Return all of the data exactly as written, without the pictures.

GIVEN INFORMATION.
|---|

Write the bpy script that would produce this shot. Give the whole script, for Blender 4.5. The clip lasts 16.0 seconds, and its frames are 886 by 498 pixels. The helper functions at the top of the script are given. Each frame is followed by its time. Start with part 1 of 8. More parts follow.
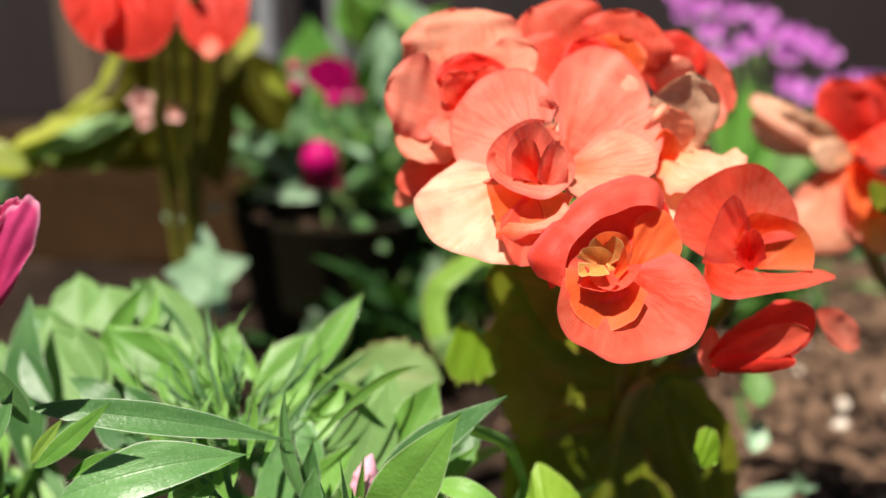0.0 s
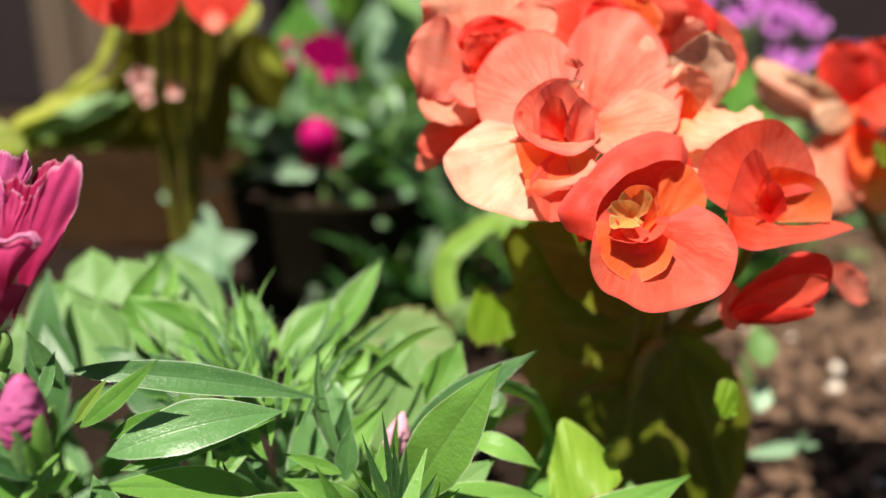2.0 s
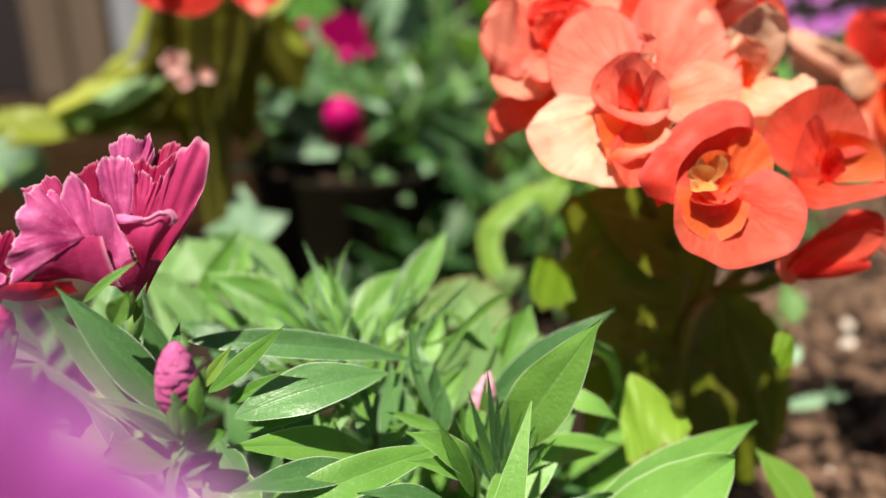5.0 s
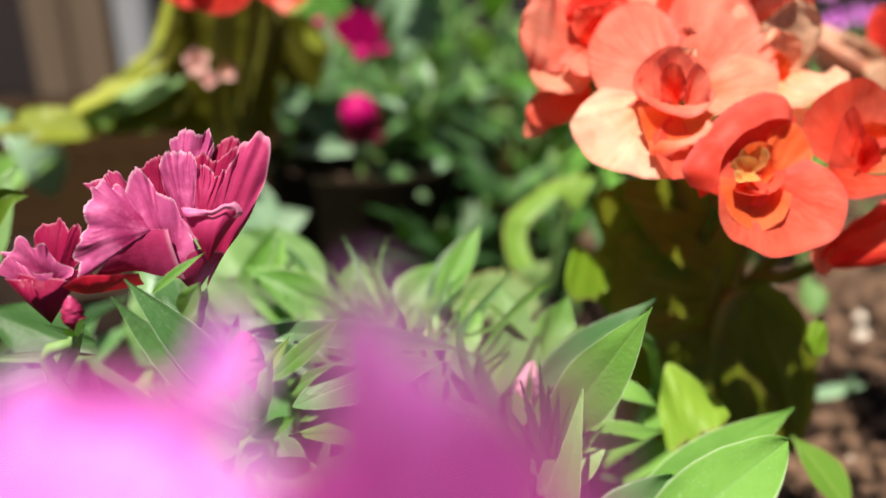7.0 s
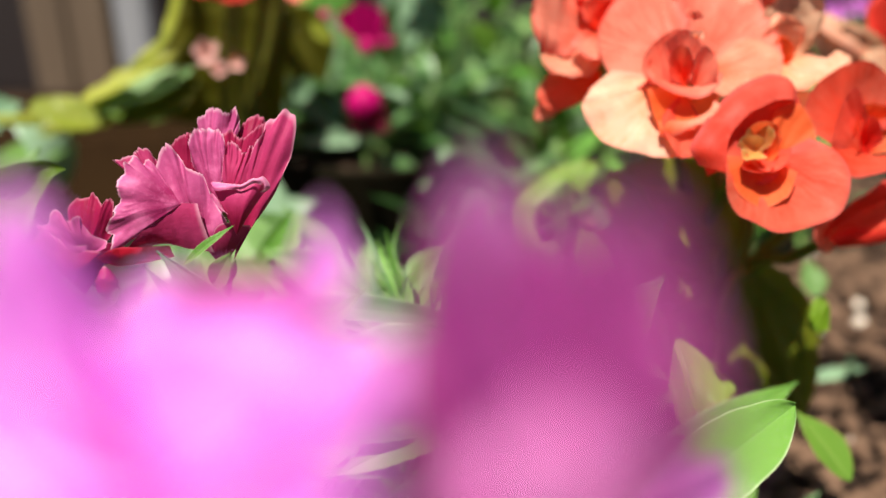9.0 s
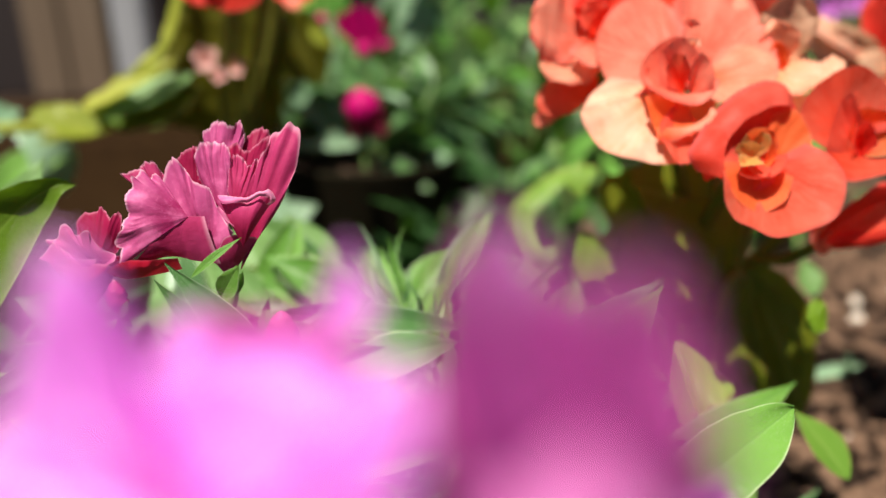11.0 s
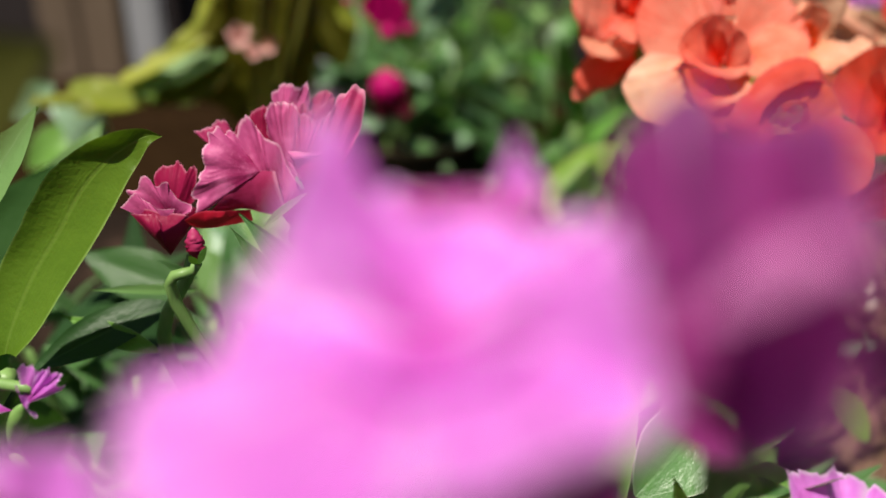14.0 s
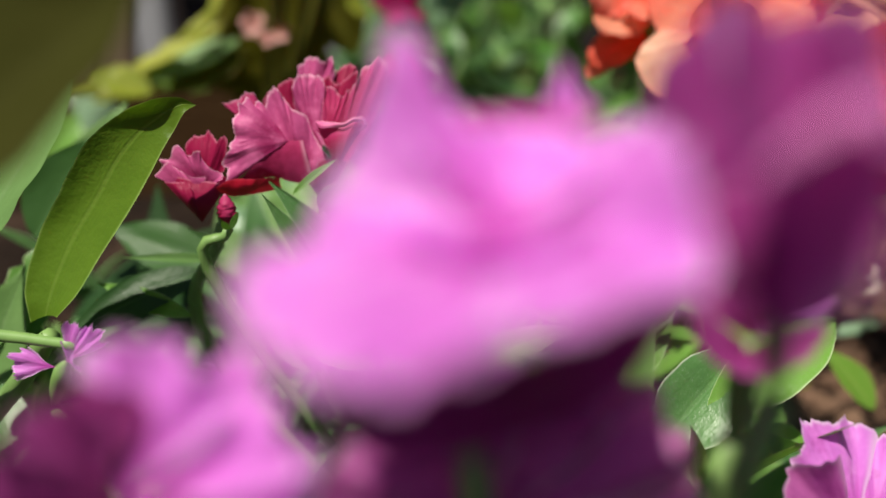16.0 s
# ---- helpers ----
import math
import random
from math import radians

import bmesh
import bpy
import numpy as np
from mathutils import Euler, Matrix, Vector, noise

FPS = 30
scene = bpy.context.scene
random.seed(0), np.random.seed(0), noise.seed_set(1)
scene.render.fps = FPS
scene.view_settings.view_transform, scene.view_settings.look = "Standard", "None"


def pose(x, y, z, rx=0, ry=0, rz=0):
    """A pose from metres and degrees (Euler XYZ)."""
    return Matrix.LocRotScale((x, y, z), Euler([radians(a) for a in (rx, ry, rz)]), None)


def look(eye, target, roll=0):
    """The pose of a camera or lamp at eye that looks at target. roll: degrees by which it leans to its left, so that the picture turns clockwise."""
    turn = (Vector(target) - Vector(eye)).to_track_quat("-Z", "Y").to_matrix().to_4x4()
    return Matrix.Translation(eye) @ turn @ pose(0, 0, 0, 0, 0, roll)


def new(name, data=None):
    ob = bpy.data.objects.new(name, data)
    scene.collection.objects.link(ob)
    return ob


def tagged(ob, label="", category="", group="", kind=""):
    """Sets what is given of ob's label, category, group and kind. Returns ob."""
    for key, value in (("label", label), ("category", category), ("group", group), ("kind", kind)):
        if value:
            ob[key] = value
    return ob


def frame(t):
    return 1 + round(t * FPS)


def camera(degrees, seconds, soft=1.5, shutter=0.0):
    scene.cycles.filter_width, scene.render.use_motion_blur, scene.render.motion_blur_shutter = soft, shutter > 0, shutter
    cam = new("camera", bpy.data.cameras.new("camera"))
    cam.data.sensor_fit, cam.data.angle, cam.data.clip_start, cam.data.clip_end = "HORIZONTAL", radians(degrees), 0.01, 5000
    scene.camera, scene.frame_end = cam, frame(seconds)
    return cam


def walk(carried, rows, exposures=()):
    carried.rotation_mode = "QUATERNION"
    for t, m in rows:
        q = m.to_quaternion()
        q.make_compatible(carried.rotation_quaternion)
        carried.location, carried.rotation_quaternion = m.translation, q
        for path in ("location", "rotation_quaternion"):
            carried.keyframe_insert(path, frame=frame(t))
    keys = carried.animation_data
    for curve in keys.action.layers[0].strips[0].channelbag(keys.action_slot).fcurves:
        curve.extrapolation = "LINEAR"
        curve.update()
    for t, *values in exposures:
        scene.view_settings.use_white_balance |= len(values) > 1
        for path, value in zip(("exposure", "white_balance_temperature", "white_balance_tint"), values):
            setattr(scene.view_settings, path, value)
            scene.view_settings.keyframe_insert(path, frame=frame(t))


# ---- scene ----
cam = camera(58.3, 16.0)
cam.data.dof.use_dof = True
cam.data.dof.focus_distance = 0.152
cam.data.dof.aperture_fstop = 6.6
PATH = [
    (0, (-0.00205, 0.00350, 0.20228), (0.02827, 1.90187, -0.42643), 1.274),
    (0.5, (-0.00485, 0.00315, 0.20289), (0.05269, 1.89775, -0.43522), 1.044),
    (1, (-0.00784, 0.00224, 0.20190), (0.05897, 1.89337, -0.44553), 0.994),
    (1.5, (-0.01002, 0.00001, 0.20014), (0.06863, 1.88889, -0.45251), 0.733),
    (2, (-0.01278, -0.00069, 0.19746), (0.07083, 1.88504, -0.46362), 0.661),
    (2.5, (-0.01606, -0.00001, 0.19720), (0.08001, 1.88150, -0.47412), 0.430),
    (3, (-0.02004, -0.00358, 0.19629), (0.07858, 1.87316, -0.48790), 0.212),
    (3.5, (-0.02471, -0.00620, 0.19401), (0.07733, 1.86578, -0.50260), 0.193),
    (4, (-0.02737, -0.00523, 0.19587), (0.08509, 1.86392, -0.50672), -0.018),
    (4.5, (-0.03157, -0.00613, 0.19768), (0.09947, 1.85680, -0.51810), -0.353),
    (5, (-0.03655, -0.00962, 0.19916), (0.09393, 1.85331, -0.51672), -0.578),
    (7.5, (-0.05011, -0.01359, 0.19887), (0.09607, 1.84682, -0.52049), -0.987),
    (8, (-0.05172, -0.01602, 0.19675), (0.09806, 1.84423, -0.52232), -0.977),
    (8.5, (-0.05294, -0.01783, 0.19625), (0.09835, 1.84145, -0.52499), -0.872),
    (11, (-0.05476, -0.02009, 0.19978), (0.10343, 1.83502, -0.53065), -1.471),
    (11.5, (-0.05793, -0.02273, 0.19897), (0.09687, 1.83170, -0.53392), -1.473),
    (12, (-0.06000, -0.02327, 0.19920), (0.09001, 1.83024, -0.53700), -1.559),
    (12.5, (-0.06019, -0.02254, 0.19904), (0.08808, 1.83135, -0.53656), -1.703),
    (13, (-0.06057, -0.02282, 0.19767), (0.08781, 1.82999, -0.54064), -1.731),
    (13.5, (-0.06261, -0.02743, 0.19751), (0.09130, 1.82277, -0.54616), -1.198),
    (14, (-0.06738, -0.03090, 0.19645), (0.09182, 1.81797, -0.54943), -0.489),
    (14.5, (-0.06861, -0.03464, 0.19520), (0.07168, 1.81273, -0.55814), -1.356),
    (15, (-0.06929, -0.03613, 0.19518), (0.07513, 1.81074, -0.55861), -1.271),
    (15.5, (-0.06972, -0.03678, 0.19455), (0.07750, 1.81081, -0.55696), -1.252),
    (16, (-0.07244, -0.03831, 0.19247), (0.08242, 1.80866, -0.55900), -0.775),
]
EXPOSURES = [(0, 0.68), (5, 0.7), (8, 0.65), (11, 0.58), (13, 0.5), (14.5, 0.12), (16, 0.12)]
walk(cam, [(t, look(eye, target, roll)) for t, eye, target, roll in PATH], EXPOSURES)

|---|

TASK OUTPUT.
Write the bpy script that would produce this shot. Give the whole script, for Blender 4.5. The clip lasts 16.0 seconds, and its frames are 886 by 498 pixels. The helper functions at the top of the script are given. Each frame is followed by its time. Start with part 1 of 8. More parts follow.
0.0 s
2.0 s
5.0 s
7.0 s
9.0 s
11.0 s
14.0 s
16.0 s
# ---- helpers ----
import math
import random
from math import radians

import bmesh
import bpy
import numpy as np
from mathutils import Euler, Matrix, Vector, noise

FPS = 30
scene = bpy.context.scene
random.seed(0), np.random.seed(0), noise.seed_set(1)
scene.render.fps = FPS
scene.view_settings.view_transform, scene.view_settings.look = "Standard", "None"


def pose(x, y, z, rx=0, ry=0, rz=0):
    """A pose from metres and degrees (Euler XYZ)."""
    return Matrix.LocRotScale((x, y, z), Euler([radians(a) for a in (rx, ry, rz)]), None)


def look(eye, target, roll=0):
    """The pose of a camera or lamp at eye that looks at target. roll: degrees by which it leans to its left, so that the picture turns clockwise."""
    turn = (Vector(target) - Vector(eye)).to_track_quat("-Z", "Y").to_matrix().to_4x4()
    return Matrix.Translation(eye) @ turn @ pose(0, 0, 0, 0, 0, roll)


def new(name, data=None):
    ob = bpy.data.objects.new(name, data)
    scene.collection.objects.link(ob)
    return ob


def tagged(ob, label="", category="", group="", kind=""):
    """Sets what is given of ob's label, category, group and kind. Returns ob."""
    for key, value in (("label", label), ("category", category), ("group", group), ("kind", kind)):
        if value:
            ob[key] = value
    return ob


def frame(t):
    return 1 + round(t * FPS)


def camera(degrees, seconds, soft=1.5, shutter=0.0):
    scene.cycles.filter_width, scene.render.use_motion_blur, scene.render.motion_blur_shutter = soft, shutter > 0, shutter
    cam = new("camera", bpy.data.cameras.new("camera"))
    cam.data.sensor_fit, cam.data.angle, cam.data.clip_start, cam.data.clip_end = "HORIZONTAL", radians(degrees), 0.01, 5000
    scene.camera, scene.frame_end = cam, frame(seconds)
    return cam


def walk(carried, rows, exposures=()):
    carried.rotation_mode = "QUATERNION"
    for t, m in rows:
        q = m.to_quaternion()
        q.make_compatible(carried.rotation_quaternion)
        carried.location, carried.rotation_quaternion = m.translation, q
        for path in ("location", "rotation_quaternion"):
            carried.keyframe_insert(path, frame=frame(t))
    keys = carried.animation_data
    for curve in keys.action.layers[0].strips[0].channelbag(keys.action_slot).fcurves:
        curve.extrapolation = "LINEAR"
        curve.update()
    for t, *values in exposures:
        scene.view_settings.use_white_balance |= len(values) > 1
        for path, value in zip(("exposure", "white_balance_temperature", "white_balance_tint"), values):
            setattr(scene.view_settings, path, value)
            scene.view_settings.keyframe_insert(path, frame=frame(t))


# ---- scene ----
cam = camera(58.3, 16.0)
cam.data.dof.use_dof = True
cam.data.dof.focus_distance = 0.152
cam.data.dof.aperture_fstop = 6.6
PATH = [
    (0, (-0.00205, 0.00350, 0.20228), (0.02827, 1.90187, -0.42643), 1.274),
    (0.5, (-0.00485, 0.00315, 0.20289), (0.05269, 1.89775, -0.43522), 1.044),
    (1, (-0.00784, 0.00224, 0.20190), (0.05897, 1.89337, -0.44553), 0.994),
    (1.5, (-0.01002, 0.00001, 0.20014), (0.06863, 1.88889, -0.45251), 0.733),
    (2, (-0.01278, -0.00069, 0.19746), (0.07083, 1.88504, -0.46362), 0.661),
    (2.5, (-0.01606, -0.00001, 0.19720), (0.08001, 1.88150, -0.47412), 0.430),
    (3, (-0.02004, -0.00358, 0.19629), (0.07858, 1.87316, -0.48790), 0.212),
    (3.5, (-0.02471, -0.00620, 0.19401), (0.07733, 1.86578, -0.50260), 0.193),
    (4, (-0.02737, -0.00523, 0.19587), (0.08509, 1.86392, -0.50672), -0.018),
    (4.5, (-0.03157, -0.00613, 0.19768), (0.09947, 1.85680, -0.51810), -0.353),
    (5, (-0.03655, -0.00962, 0.19916), (0.09393, 1.85331, -0.51672), -0.578),
    (7.5, (-0.05011, -0.01359, 0.19887), (0.09607, 1.84682, -0.52049), -0.987),
    (8, (-0.05172, -0.01602, 0.19675), (0.09806, 1.84423, -0.52232), -0.977),
    (8.5, (-0.05294, -0.01783, 0.19625), (0.09835, 1.84145, -0.52499), -0.872),
    (11, (-0.05476, -0.02009, 0.19978), (0.10343, 1.83502, -0.53065), -1.471),
    (11.5, (-0.05793, -0.02273, 0.19897), (0.09687, 1.83170, -0.53392), -1.473),
    (12, (-0.06000, -0.02327, 0.19920), (0.09001, 1.83024, -0.53700), -1.559),
    (12.5, (-0.06019, -0.02254, 0.19904), (0.08808, 1.83135, -0.53656), -1.703),
    (13, (-0.06057, -0.02282, 0.19767), (0.08781, 1.82999, -0.54064), -1.731),
    (13.5, (-0.06261, -0.02743, 0.19751), (0.09130, 1.82277, -0.54616), -1.198),
    (14, (-0.06738, -0.03090, 0.19645), (0.09182, 1.81797, -0.54943), -0.489),
    (14.5, (-0.06861, -0.03464, 0.19520), (0.07168, 1.81273, -0.55814), -1.356),
    (15, (-0.06929, -0.03613, 0.19518), (0.07513, 1.81074, -0.55861), -1.271),
    (15.5, (-0.06972, -0.03678, 0.19455), (0.07750, 1.81081, -0.55696), -1.252),
    (16, (-0.07244, -0.03831, 0.19247), (0.08242, 1.80866, -0.55900), -0.775),
]
EXPOSURES = [(0, 0.68), (5, 0.7), (8, 0.65), (11, 0.58), (13, 0.5), (14.5, 0.12), (16, 0.12)]
walk(cam, [(t, look(eye, target, roll)) for t, eye, target, roll in PATH], EXPOSURES)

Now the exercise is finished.